И тотчас же заторопился словами и мотом головки, блистая очками на пуговицы моего пиджака, одною рукою всучившись в карман пальтецо, а другой, сжимающей книжку, рубя по груди моей; казалось мне, будто всплескался, всплевался вдруг закипевший кофейник, с усилием намеревавшийся выкинуть вместе с душистой кофейной струей и черную гущу; я ж — растерялся; явление Гершензона ко мне взволновало меня; растерялся же я оттого, что он растерялся; но, растерявшись, он покраснел; покраснев, рассердился; рассердись, вздернул черную головку в барашковом колпачке; в лопотании горловых, низких звуков, бьющих из рта от сердца, а может быть из «подложечки», я долго не мог разобрать, чем же я, собственно, перед ним провинился; и отчего так взволнован он; вероятно, он кипятился желанием скорее пролиться струею горячего кофе, чтобы быть снятым с огня: удалиться стремительно; горячий кофейник, закупорившись у носика гущею, не струит, только дрожит и капает в чашку, хотя переполнен до края; после же сразу хлынет душистым даром; так и маленькая фигурка, рубившая своей книжечкой меня по груди, сперва заявила сознанию моему о себе только гущей взволнованных звуков:
— «Я тут рядом… Пф… Пф… Живу… Гершензон… Так вот я и… пф… пф… зашел… Редактирую „Критическое обозрение“…»
Вдруг:
— «Не написали бы вы, Борис Николаевич, мне о книге Чулкова?»234
Этою фразой он так и хлестнул в меня, как кофейник струей; лицо его задрожало, как лучиками, морщинками; вот тебе и угрожающий! Угрожающий вид — просто робость: он был то застенчив, то дерзок; продолжая цепляться за пуговицы моего пиджака, привставши на цыпочки, чтоб до меня дотянуться, он приткнулся ко мне блеском двух огромных очков, и заработали у лица моего большие, темные, точно взбухшие губы:
— «Вы можете высказаться так, как хотите; так, как в „Весах“… Пишите все!»
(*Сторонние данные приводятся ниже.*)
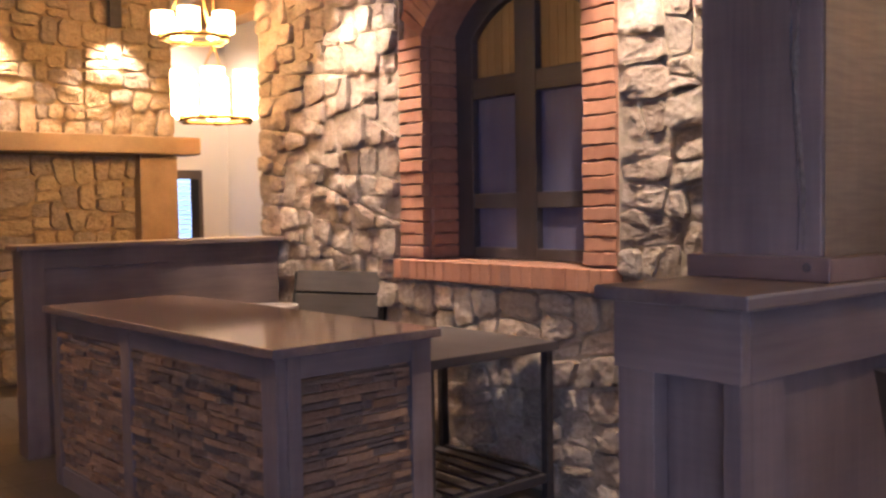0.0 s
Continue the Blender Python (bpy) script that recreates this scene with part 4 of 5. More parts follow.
# grazing the fieldstone, round the window
for x, y in ((-4.62, YS - 0.47), (-2.38, YS - 0.47)):
    downlight(x, y, 3.05, (x, YS, 1.0), 500, 72, (1.0, 0.80, 0.50))
downlight(-4.33, YS - 0.16, 3.05, (-4.34, YS, 2.3), 60, 50, SOFT)
downlight(-3.7, 0.3, 3.75, (-3.7, 1.4, 0.4), 190, 75, WARM)
slab("ceiling_soffit_stone", -5.85, -1.8, YS - 0.85, YS - 0.02, 3.05, 3.12, M_CEIL, "plaster soffit holding the spotlights over the stone")
# unseen puck fixtures and spots, added to give the arch its amber glow
for x in (AC - 0.27, AC + 0.27):
    nl = thing("niche_light", pose(x, YS + 0.14, 2.60), "small added puck light, unseen under the brick arch", "light", "arch lights")
    part("housing", lathe(bmesh.new(), [(0.022, 0.0), (0.028, 0.004), (0.028, 0.034)], sides=16), M_BLACK, nl)
    part("lens", lathe(bmesh.new(), [(0.016, -0.004), (0.018, -0.001)], sides=12), M_LENS, nl)
    lamp("window_glow", "SPOT", (x, YS + 0.14, 2.57), 7, (1.0, 0.66, 0.15), (x, YS + 0.255, 2.36), cone=85, blend=1.0, size=0.03)
downlight(-9.0, 4.35, 3.75, (-9.7, 4.4, 1.2), 170, 110, WARM, True)
for x in (-2.35, -1.86):
    downlight(x, 5.05, 3.25, (x, 5.35, 2.2), 135, 42, SOFT)
downlight(-0.1, 11.95, 3.24, (-0.1, 12.35, 1.6), 120, 62, WARM)
for x, y, e in ((-0.2, 10.6, 130), (1.6, 8.2, 15)):
    downlight(x, y, 3.24, (x, y, 0), e, 125, SOFT, blend=0.8)


def ring_chandelier(x, y, z, radius, shades, energy, label, ceiling, sr=0.066, sh=0.17, shade=M_SHADE):
    """An iron ring on rods with candle-like drum shades."""
    t = thing("chandelier", pose(x, y, z), label, "chandelier", "chandeliers")
    bm = bmesh.new()
    tube(bm, [(radius * math.cos(2 * math.pi * k / 36), radius * math.sin(2 * math.pi * k / 36), 0) for k in range(37)], 0.016, 6)
    part("ring", bm, M_AGED, t)
    for k in range(3):
        a = 2 * math.pi * k / 3
        part("rod", tube(bmesh.new(), [(radius * math.cos(a), radius * math.sin(a), 0), (0, 0, 0.55)], 0.006, 6), M_BRASS, t)
    part("stem", tube(bmesh.new(), [(0, 0, 0.5), (0, 0, ceiling - z)], 0.008, 6), M_BRASS, t)
    for k in range(shades):
        a = 2 * math.pi * (k + 0.5) / shades
        cx, cy = radius * math.cos(a), radius * math.sin(a)
        part("shade", lathe(bmesh.new(), [(sr - 0.006, 0.02), (sr, 0.022), (sr, sh), (sr - 0.006, sh + 0.002)], (cx, cy, 0), 16), shade, t, "glowing cream drum shade")
        part("cup", lathe(bmesh.new(), [(0.03, -0.02), (0.035, 0.018)], (cx, cy, 0), 12), M_AGED, t)
    lamp("chandelier_light", "POINT", (x, y, z - 0.05), energy, (1.0, 0.58, 0.22), size=0.12)


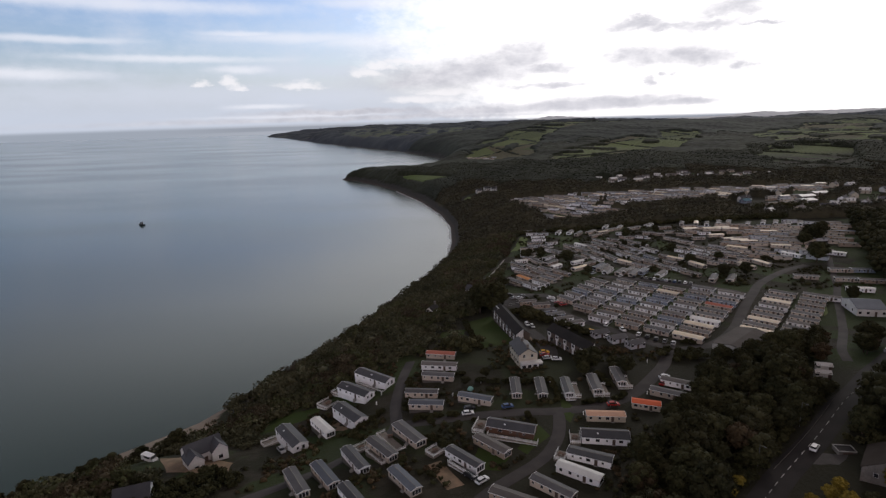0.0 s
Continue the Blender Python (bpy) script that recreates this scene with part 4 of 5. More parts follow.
def garage(x, y, heading):
    """A small flat-roofed store with a pale kerb round its dark felt."""
    root = new("garage")
    bm = bmesh.new()
    box(bm, 0, 0, 0.3, 4.2, 3.0, 2.2)
    part("wall", bm, M["stone"], root)
    bm = bmesh.new()
    box(bm, 0, 0, 1.44, 4.0, 2.8, 0.1)
    part("roof", bm, M["r_dark"], root)
    for cx, cy, sx, sy in ((0, 1.45, 4.3, 0.22), (0, -1.45, 4.3, 0.22), (-2.05, 0, 0.22, 2.68), (2.05, 0, 0.22, 2.68)):
        bm = bmesh.new()
        box(bm, cx, cy, 1.5, sx, sy, 0.24)
        part("kerb", bm, M["concrete"], root)
    bm = bmesh.new()
    box(bm, 0, -1.5, 0.55, 2.2, 0.08, 1.6)
    part("door", bm, M["door"], root)
    root.matrix_basis = pose(x, y, lz(x, y) - 0.75, 0, 0, heading)
    return tagged(root, "small flat-roofed stone garage with a pale kerb", "garage")


garage(97.4, 122.2, -8)
gable_house("gabled_building", "small building with a steep pale gable roof", "building", 262.6, 450, 70, 4, 4, 1.0, 5.0, "stone", "stone", 1, (), 2)
for x, y, a in ((120.5, 165.0, -18), (116.5, 159.5, -18)):
    gable_house("shed", "pale metal roofed shed among trees", "shed", x, y, a, 4.2, 2.2, 1.8, 2.4, "render", "r_white", 1, (), 2)

gable_house("hall", "barn-like hall with a blue sheet roof among trees", "hall", 271, 497, 20, 8, 6, 2.2, 3.8, "blue", "r_bluesheet", 1, (), 3)
for x, y, a in ((330, 505, 12), (352, 520, 8), (318, 484, 14)):
    gable_house("shop_hall", "long low white-roofed hall in the village", "hall", x, y, a, 15, 8, 3.0, 4.2, "stone", "r_white", 1, (), 5)
    taken.append((x, y))
rng = random.Random(77)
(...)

И — откинулся, смерив меня снизу вверх, сжавши толстые губы; и жаром обдал одобряющий пых из широких ноздрей.
Тут я принялся пред ним извиняться, не понимая и сам, в чем же именно; он же, вскипев, рассердись неизвестно на что, прокричал, отскочив от меня и грозя мне рукой своей:
— «Делаете большое, культурное дело: разоблачаете распущенность».